More Than One Way To Skin (and time) A Data Frame Subset

By Bob Rudis (@hrbrmstr)
Thu 03 April 2014 | tags: R, Fundamentals, -- (permalink)

There was an interesting question recently on StackOverlow on how to apply a function over a rolling window on a column in a data frame grouped by subset. It was a pretty vanilla SO question as those things go, but there were no less than four useful and diferent answers to it which, I believe, shows the power and flexibility of R.

All of them used either the rollapply or rollapplyr functions from the zoo package, and each handles the “rolling window” component (the “hard work”). There were three different approaches to performing the subset and applying the rollapply/sd combo across the four solutions:

using ave (either with with or w/o it)
using by
using ddply from the plyr package

The short description of the ave function—“Group Averages Over Level Combinations of Factors”—hides the fact that it’s really a generic function that will do subsetting of the first argument by the factors provided in the following arguments using FUN=mean as the default function to call. You can use any function (like sd in this case) instead, which might not be obvious to new R users. Two of the answers used ave with minor differences (but different enough to show below).

I think by is an oft-neglected function since the plyr functions came about, but it’s a workhorse and gets the job done pretty well here (with the help of unlist).

The ddply solution is equally as straightforward and self-explanatory as the other three.

Given how close they all were syntactic impmementation, I wanted to see if there was a difference under the covers speed-wise, so I modified the orignial example data frame (made it bigger and slightly more complex with four factors instead of two) and used each differnet method to create a new column (100x) and captured the results to compare. The system.time function is often called in a standalone context, but when not printing basic timing stats to stdout it returns an object of class proc_time which has five vales (of which two are only relevant to our testing).

library(zoo)  # for rollapply()

set.seed(1492)

category <- rep(sample(c("A", "B", "C", "D"), 20000, replace = TRUE))
year <- rep(sample(c(1990, 1991, 1992, 1993, 1990, 1991, 1992, 1993), 20000, 
    replace = TRUE))
value <- rep(sample(c(2, 3, 5, 6, 8, 9, 4, 5), 20000, replace = TRUE))

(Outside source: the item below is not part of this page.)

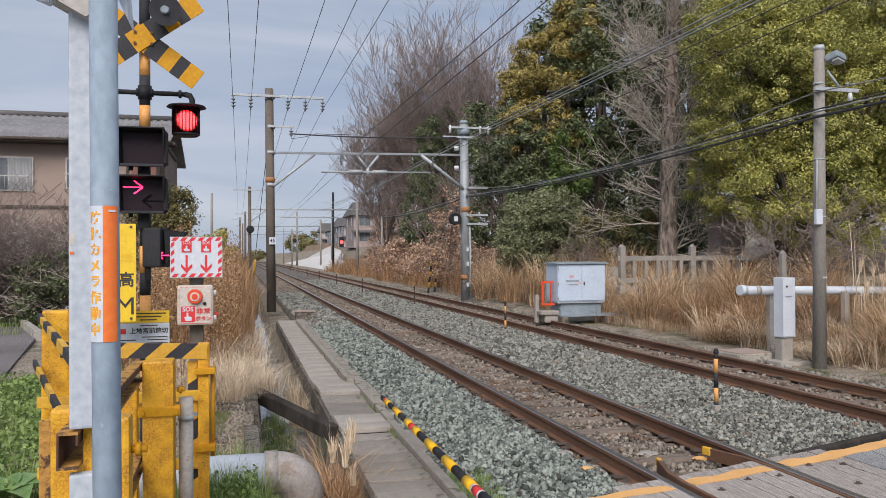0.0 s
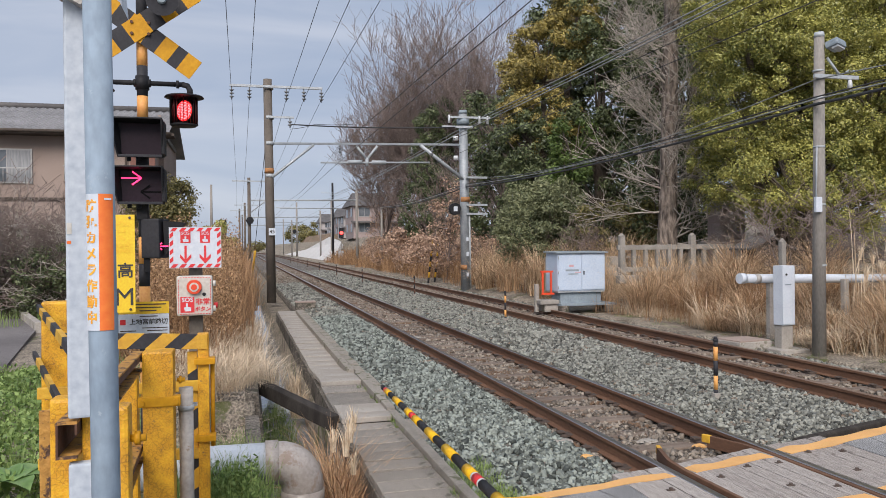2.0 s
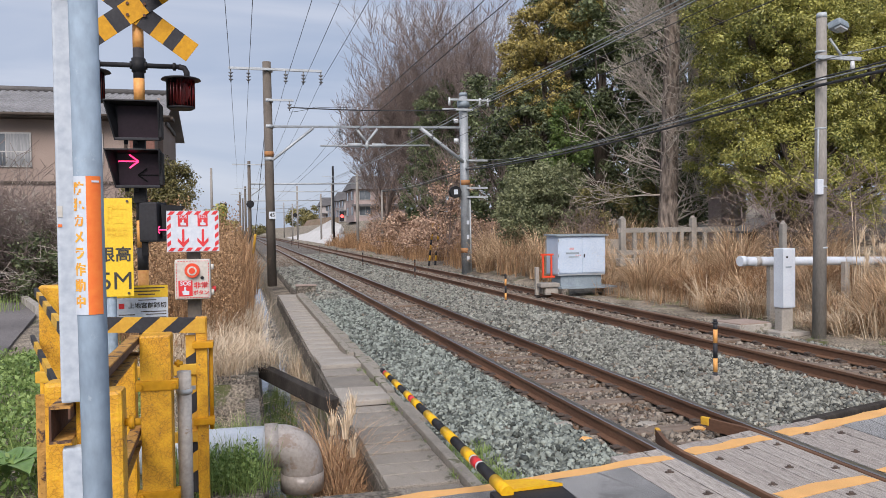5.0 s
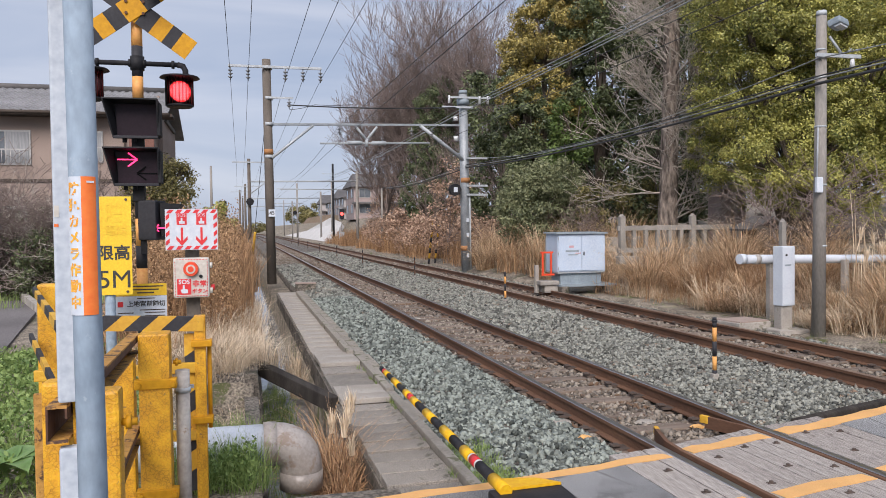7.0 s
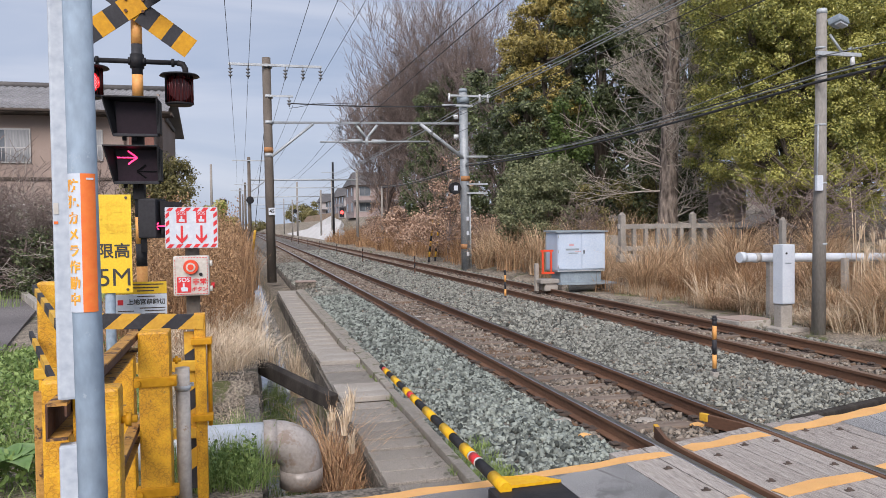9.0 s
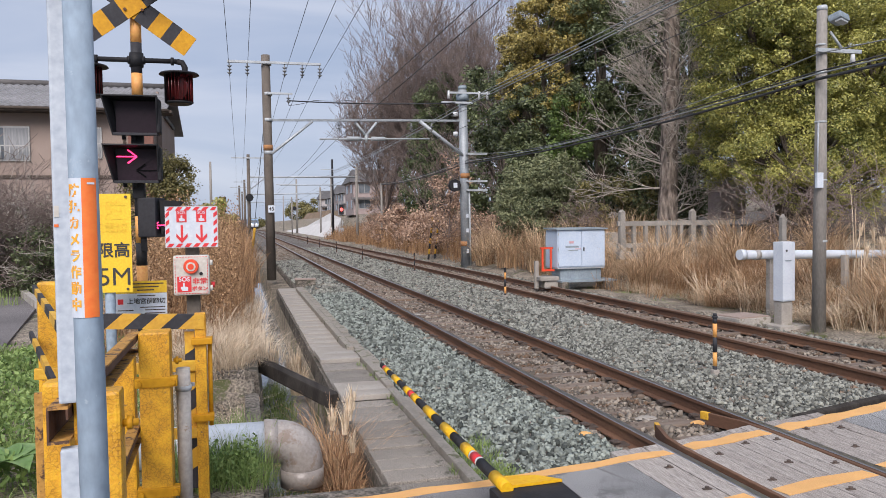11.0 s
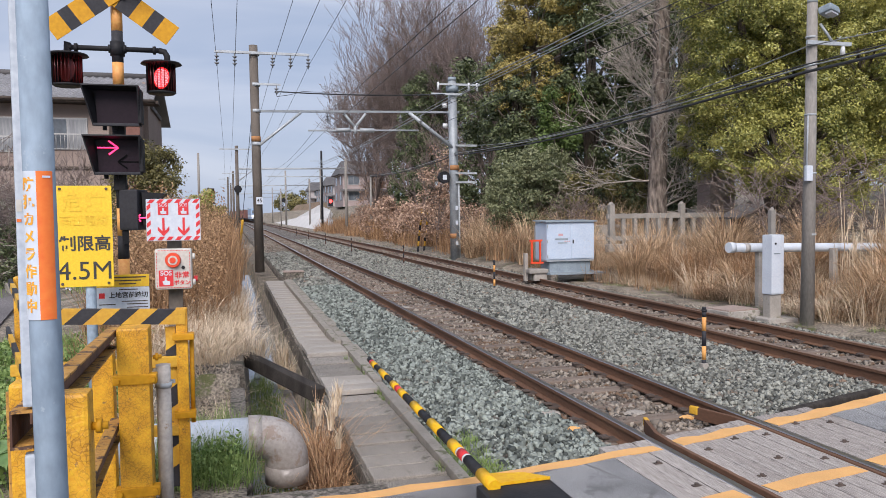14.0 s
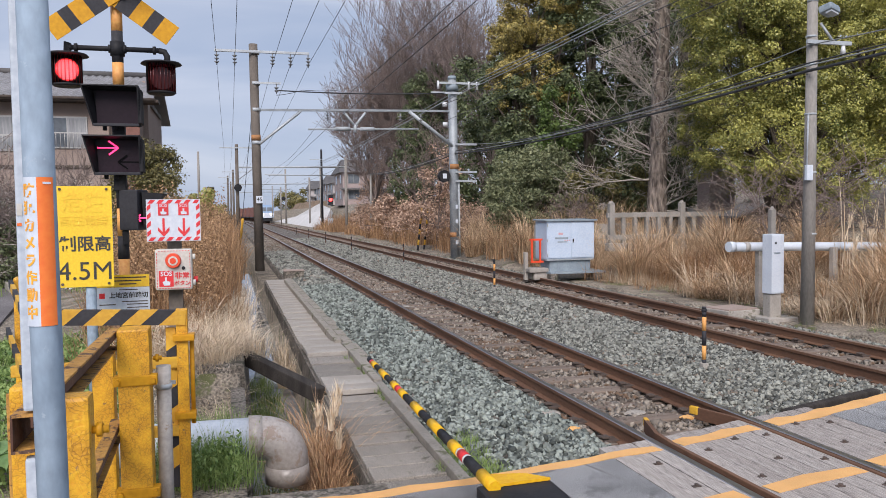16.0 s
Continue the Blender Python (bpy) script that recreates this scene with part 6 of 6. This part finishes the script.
def garden():
    for i, (x, y, h, s) in enumerate(((-10.6, 22.5, 4.4, 61), (-9.2, 24.0, 4.6, 62), (-8.2, 25.5, 4.2, 63), (-12.4, 24, 4.4, 64), (-7.2, 27.0, 3.6, 65), (-11.5, 20.6, 3.2, 66))):
        bare_tree(x, y, 0.1, h, 0.07, "leafless garden bush with upright shoots", "twig", 4, 0.6, 0.7, 2, s, 0.12, 0.008)
    for i, (x, y, h) in enumerate(((-9.7, 21.6, 3.3), (-8.7, 22.4, 3.2), (-10.6, 21.0, 3.1), (-9.2, 23.2, 3.6), (-7.9, 23.6, 2.9), (-11.6, 22.0, 3.2))):
        bare_tree(x, y, 0.1, h, 0.09, "tangled leafless bush with arching grey branches", "twig_pale" if i == 1 else "twig", 4, 0.75, 0.25, 2, 160 + i, 0.3, 0.007, limbs=12, start=0.3, reach=0.42, thick=0.4, up=(0.0, 0.9))
    leafy("hedge_bush", -12.2, 23.5, 0, [(0, 0, 1.1, 2.0, 1.4, 1.1)], "leaf_dark", "dark low garden hedge", 6000, 0.13, 0.4, 120, 0.05, 67, "shrub")
    leafy("hedge_bush", -9.4, 20.9, 0, [(0, 0, 0.7, 1.3, 0.7, 0.8), (0.8, 0.4, 1.2, 0.8, 0.6, 0.8)], "leaf_dark", "dark evergreen foliage under the tangled bush", 8000, 0.08, 0.3, 110, 0.04, 73, "shrub")
    leafy("hedge_bush", -9.4, 24.8, 0, [(0, 0, 0.9, 1.8, 1.2, 0.9)], "leaf_dark", "dark low bush in front of the house", 6000, 0.13, 0.4, 120, 0.05, 68, "shrub")
    for i, (x, y, rx, h) in enumerate(((-14.6, 26.4, 1.5, 1.35), (-12.0, 26.8, 1.5, 1.5), (-9.9, 27.2, 1.4, 1.4), (-8.0, 27.4, 1.1, 1.25))):
        leafy("hedge_bush", x, y, 0, [(0, 0, h * 0.85, rx, 1.0, h), (0.3, -0.6, 0.6, rx, 0.8, 0.6)], "leaf_dark", "dark dense hedge below the house windows", 9000, 0.10, 0.34, 110, 0.05, 90 + i, "shrub")
    leafy("evergreen_shrub", -6.0, 22.5, 0.3, [(0, 0, 1.8, 1.05, 1.0, 1.7), (0.3, 0, 2.9, 0.6, 0.6, 0.7)], "leaf_olive", "tall rounded olive shrub beside the bank", 22000, 0.075, 0.30, 120, 0.06, 69, "shrub")
    leafy("evergreen_shrub", -15.4, 26, 0.1, [(0, 0, 2.6, 1.4, 1.2, 2.6), (0, 0, 5.2, 0.8, 0.8, 1.2)], "leaf_dark", "tall dark conifer beside the house", 6000, 0.14, 0.4, 120, 0.08, 70, "shrub")
    leafy("flower_clump", -7.6, 19.2, 0, [(0, 0, 0.3, 0.5, 0.4, 0.3)], "white", "small clump of white daffodils", 140, 0.07, 0.2, 20, 0.0, 71, "flowers")
    leafy("evergreen_shrub", -5.4, 44, 0.6, [(0, 0, 1.3, 1.0, 2.2, 1.1), (0.2, 4, 1.6, 1.0, 2.2, 1.2)], "leaf_yellow", "yellowish bush farther along the bank", 6000, 0.18, 0.45, 110, 0.06, 72, "shrub")
    # cabbage-like leaf plant at the verge
    p = thing("broad_leaf_plant", (-5.33, 4.6, -0.05), "broad-leaved green plant on the verge", "plant")
    for k in range(7):
        bm = bmesh.new()
        a = 2 * math.pi * k / 7
        n = 6
        rows = []
        for i in range(n + 1):
            s = i / n
            w = 0.10 * math.sin(math.pi * min(1, s * 0.9 + 0.1)) + 0.006
            c = Vector((0.34 * s * math.cos(a), 0.34 * s * math.sin(a), 0.10 + 0.34 * s - 0.30 * s * s))
            sd = Vector((-math.sin(a), math.cos(a), 0)) * w
            rows.append([bm.verts.new(Vector((-5.33, 4.6, 0.02)) + c + sd * q + Vector((0, 0, 0.03 * abs(q)))) for q in (-1, 0, 1)])
        for ra, rb in zip(rows, rows[1:]):
            for q in (0, 1):
                f = bm.faces.new((ra[q], ra[q + 1], rb[q + 1], rb[q]))
                f.smooth = True
        part("leaf", bm, "leaf_broad", p)
    poly = [(-40, 5.0), (-7.6, 5.0), (-7.1, 11.1), (-8.1, 17.4), (-11.7, 28.3), (-16, 45), (-40, 60)]
    solo("side_road", prism(bmesh.new(), poly, -0.2, 0.02), "road", "dark asphalt side road with a concrete kerb", "road", kind="structure")
    k = thing("road_kerb", (-9, 21, 0), "row of pale concrete kerb stones along the side road", "kerb", kind="structure")
    pts = [(-8.0, 17.2), (-11.7, 28.3)]
    for (xa, ya), (xb, yb) in zip(pts, pts[1:]):
        L = math.hypot(xb - xa, yb - ya)
        m = math.degrees(math.atan2(xa - xb, yb - ya))
        n = int(L / 0.6)
        for i in range(n):
            s = (i + 0.5) / n
            bm = box(bmesh.new(), (0, 0, 0), (0.15, L / n - 0.012, 0.26), bevel=0.015)
            bm.transform(Matrix.Translation((xa + (xb - xa) * s, ya + (yb - ya) * s, 0.06)) @ pose(0, 0, 0, 0, 0, m))
            part("kerb_stone", bm, "concrete", k)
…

df <- data.frame(category, year, value)

# run rolling sd calculation 100x for each method and capture results in
# data frames <<- is needed to modify df system.time does the timing lapply
# runs the code 100x and shoves the results into a list ldply turns the list
# into a data frame lather, rinse, repeat

t.with <- ldply(lapply(1:100, function(x) system.time(df$stdev.with <<- with(df, 
    ave(value, category, FUN = function(x) c(NA, rollapply(x, width = 2, sd)))))))

t.ave <- ldply(lapply(1:100, function(x) system.time(df$stdev.ave <<- ave(df$value, 
    df$category, FUN = function(x) rollapplyr(x, 2, sd, fill = NA)))))

t.by <- ldply(lapply(1:100, function(x) system.time(df$stdev.by <<- unlist(by(df, 
    df$category, function(x) c(NA, rollapply(x$value, width = 2, sd)))))))

t.ddply <- ldply(lapply(1:100, function(x) system.time(df$stdev.ddply <<- ddply(df, 
    .(category), mutate, stdev = rollapplyr(value, width = 2, sd, fill = NA))$stdev)))

# prepare & crunch some data
# melt so we can use geom_barplot easily
t.with <- melt(t.with)
t.ave <- melt(t.ave)
t.by <- melt(t.by)
t.ddply <- melt(t.ddply)

# add a column we can facet on to show each method
t.with$method <- "with"
t.ave$method <- "ave"
t.by$method <- "by"
t.ddply$method <- "ddply"

# combine all the timing data sets
dat <- rbind(t.with, t.ave, t.by, t.ddply)
# sys.self, etc aren't useful for this analysis
dat <- dat[!(dat$variable %in% c("sys.self", "user.child", "sys.child")), ]

# put the factors in a particular order for the ggplot
dat$method <- factor(dat$method, levels = c("with", "ave", "by", "ddply"))

# make the actual plot of crunched stats
gg <- ggplot(data = dat, aes(factor(variable), value))
gg <- gg + geom_boxplot(aes(color = method))
gg <- gg + facet_wrap(~method, ncol = 4)
gg <- gg + labs(x = "", y = "# secs")
gg <- gg + theme_bw()
gg <- gg + theme(legend.position = "none", strip.background = element_blank())
gg

While they are all pretty speedy, the with/ave combo consistently “wins” when I run this test code. The by method always comes in second each time as well. The ddply method is consistently the slowest, but none of them are laggards.

This was a pretty fun exercise and reinforces my belief that taking a stab at answering SO questions is a pretty neat way to see how others “think” in R and can help you see solutions from different perspectives. Plus, it can lead you down a path to discovery in terms of finding an optimal way of solving a problem.